This made me wonder so I did a Microsoft Bing search with the term 'cats and bird feathers' and found an interesting article that said cats do often pluck some of the feathers -- depending. Large birds yes, smaller birds not always. Even leopards apparently pluck birds, but then leopards probably catch larger birds.


----------



## LakotaWolf (Aug 10, 2012)

Yeah, some cats, large and small, do partially defeather their avian catches ;} Some cats will also partially pluck the fur from small rodents/rabbits/etc that they catch, as well. My first cat did that with every mouse he caught.

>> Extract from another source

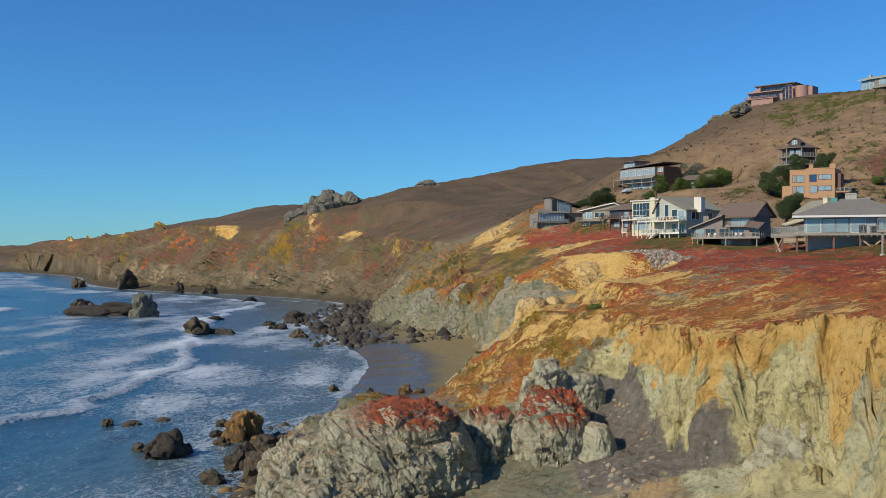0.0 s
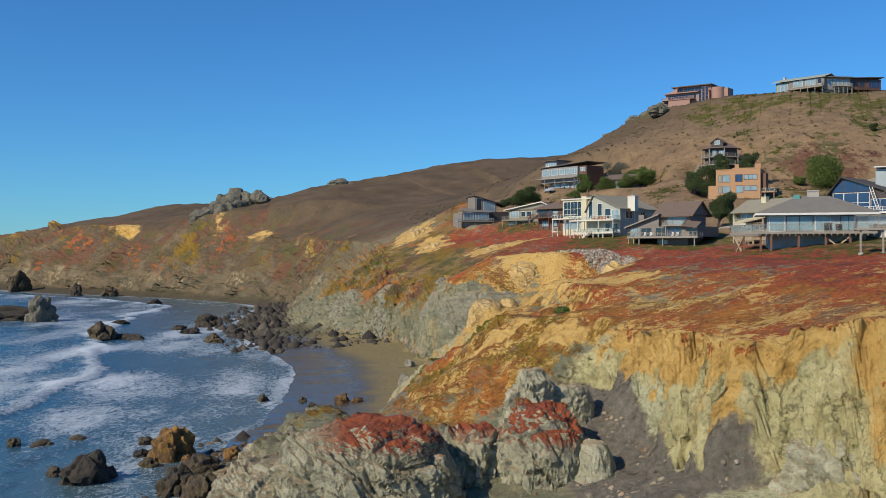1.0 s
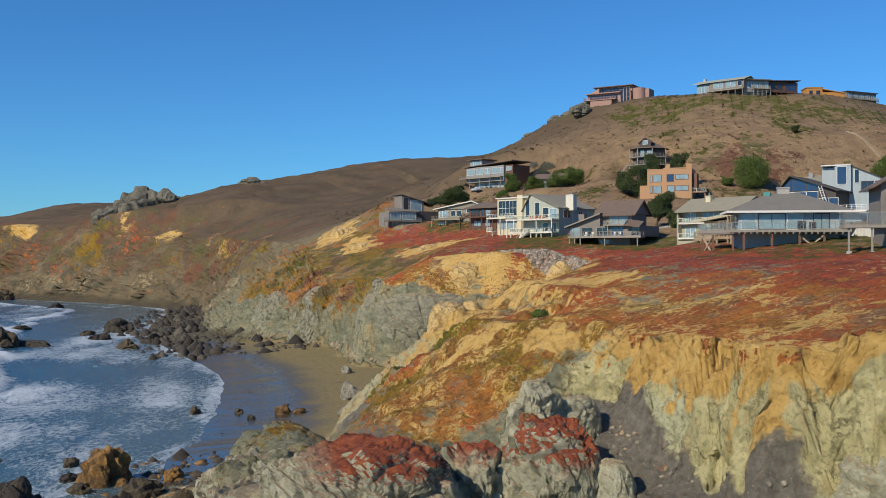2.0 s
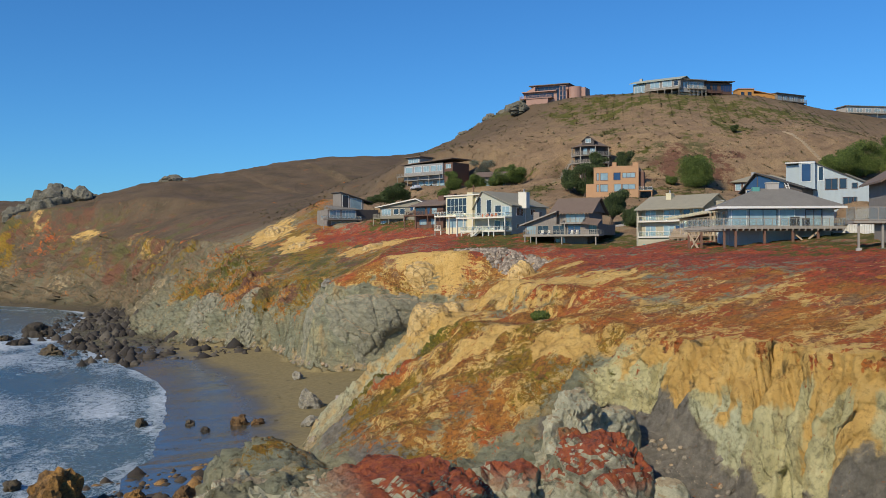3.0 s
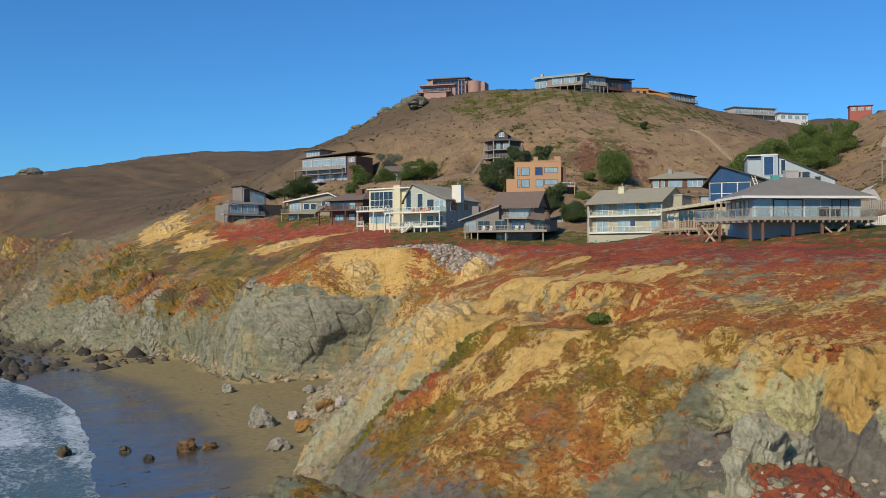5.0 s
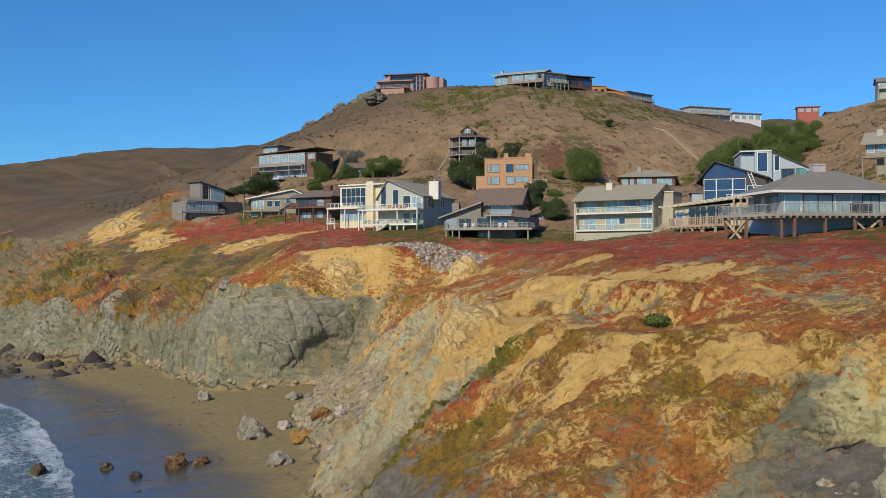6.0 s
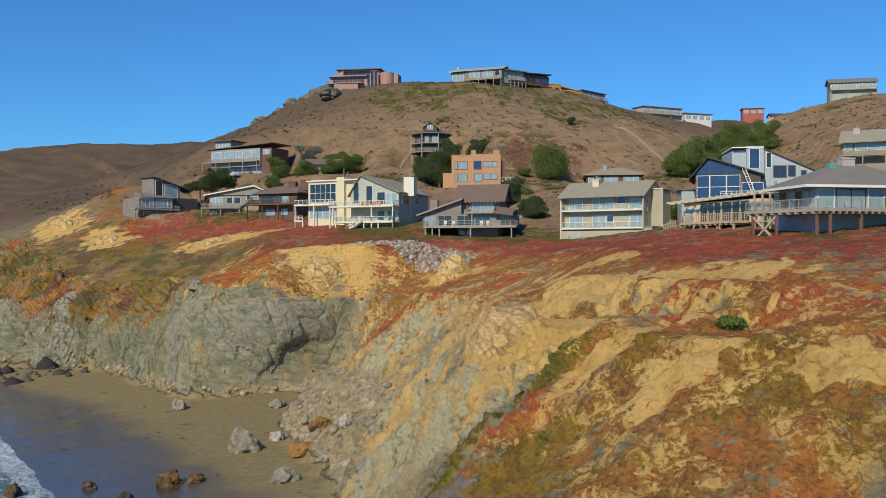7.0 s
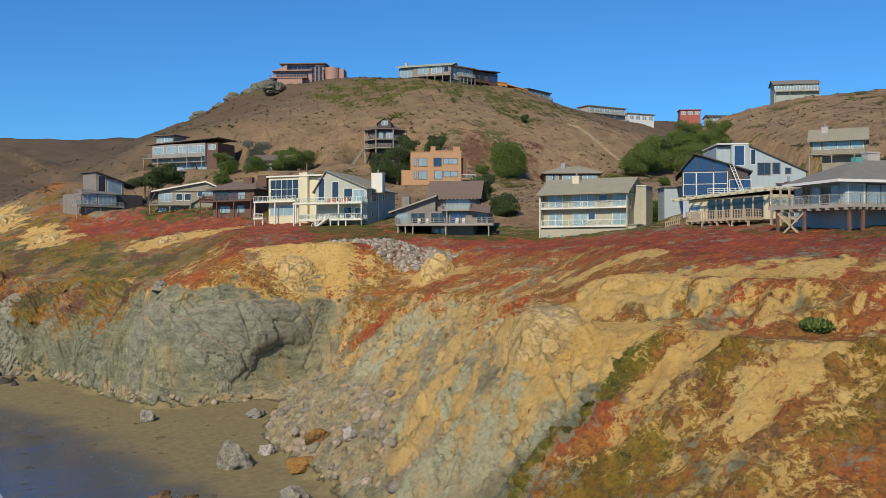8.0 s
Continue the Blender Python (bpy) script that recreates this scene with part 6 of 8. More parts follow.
def salmon_house():
    h = House("salmon stucco house with bands of dark windows on the hilltop", (137.6, 435.0), (157.4, 417.2), 91.6)
    w = 26.6
    h.body(2, 12, -2.2, 8, -4, 2.4, "pink", "projecting lowest storey", "lower_wall")
    h.body(0, 20, 0, 11, -2, 5.2, "pink")
    h.body(3, 20, 2.0, 11, 5.2, 8.2, "pink")
    h.deck(-1, 14, -2.6, 0, 2.5, "pink", "pink", False, "fl")
    h.add("roof", slab(bmesh.new(), [(-0.5, -1.4, 5.6), (15.5, -1.4, 5.6), (15.5, 2.0, 5.6), (-0.5, 2.0, 5.6)], 0.4), "pink")
    h.flat(3, 20, 1.2, 11, 8.2, "roof_brown", 0.8, 0.35)
    h.add("gable_screen", extrude_profile(bmesh.new(), ((-0.4, 4.8), (5.5, 4.8), (5.5, 7.8)), -0.4, 0.1), "pink")
    h.window(1.0, 2.7, 13.0, 1.9, 8, "glass", "pink")
    h.window(4.0, 6.0, 12.0, 1.7, 7, "glass", "pink", at=2.0)
    for i in range(3):
        h.window(15.4 + 1.5 * i, 1.0 if i else 0.0, 1.1, 6.4, 1, "glass", "pink", rows=3)
    cy = bmesh.new()
    bmesh.ops.create_cone(cy, cap_ends=True, segments=24, radius1=2.9, radius2=2.9, depth=8.4, matrix=Matrix.Translation((23.0, 3.0, 2.6)))
    h.add("round_tower", cy, "pink", "round salmon tower")
    h.body(20, w + 1, 2.4, 9, -2, 6.4, "pink", "", "wing")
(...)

I think the feather issue probably depends on the owner - if you're not comfortable with it, don't do it. If you have concerns about it, it's probably best to not leave feather toys around unattended :}

I do wonder about the dyes thing. Most of the toys I buy these days seem to have "natural-looking" feathers - they SEEM to be undyed.


----------



## snowy (Aug 23, 2012)

oh, I hv also been always worried about my kitty ingesting feathers too. I hv a toy with feathered tail, when I found toy 1 day, the feathered tail was all gone, no feathers in sight, so I presumed my kitty had swallowed it. I didn't find it in his litter box too. Its been some mths, my kitty didn't seem to hv any problem. But anyway, I am keeping an eye and I will cut off or peel off anything that may come off, like the eyes, ears etc.

BTW, I just ordered a Peek-A-Prize toy, so kitty can play while I am not around. I DIYed 1 using carton boxes and realised my kitty liked it, so I ordered a proper one. 
Cat Toys: Peek-A-Prize Toy Box at Drs. Foster & Smith


----------